Full CNN story here.
MIAMI, Florida (CNN) -- Prosecutors in Florida are taking a new look at the 2007 death of Anna Nicole Smith to see if recent evidence that California investigators gathered might cause them to open an inquiry.
Howard K. Stern -- Smith's longtime partner and attorney -- and two doctors were charged this month in California with conspiring to furnish drugs to Smith before her fatal overdose.
"Our prosecutors have met with representatives of the Los Angeles County district attorney's office and the California Department of Justice and discussed the evidence they have turned up in their investigation," said Ron Ishoy, a spokesman for Broward County State Attorney Michael Satz.
"We are now examining that evidence to see where it might lead in relation to Ms. Smith's death here in Broward County in 2007."
The Broward County state attorney's office never opened a probe into Smith's death but assisted the Seminole police in its investigation in the days afterward.

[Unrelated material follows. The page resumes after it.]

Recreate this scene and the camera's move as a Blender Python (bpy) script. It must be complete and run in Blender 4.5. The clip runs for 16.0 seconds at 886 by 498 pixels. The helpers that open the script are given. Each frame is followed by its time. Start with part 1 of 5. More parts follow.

Smith, 39, was pronounced dead February 8, 2007, after being discovered unconscious in her hotel room at the Seminole Hard Rock Hotel and Casino near Hollywood, Florida. A coroner said she died from an accidental overdose of prescription drugs. . . .
California Attorney General Jerry Brown said the doctors and Stern devised a plan to use fake names so Smith could be prescribed "thousands of pills." The former Playboy playmate and reality TV star was drugged "almost to the point of stupefaction," Brown said.
"The quantity of the drugs, the variety of the drugs, the combination at any given point, and her continuing to use that -- that, to a professional, is clear evidence of addiction," Brown said Friday. "These cocktails of methadone and anti-depressants and sleeping pills and Xanax, you put all that into a cocktail, it explodes and can cause death, injury and permanent morbidity and disability."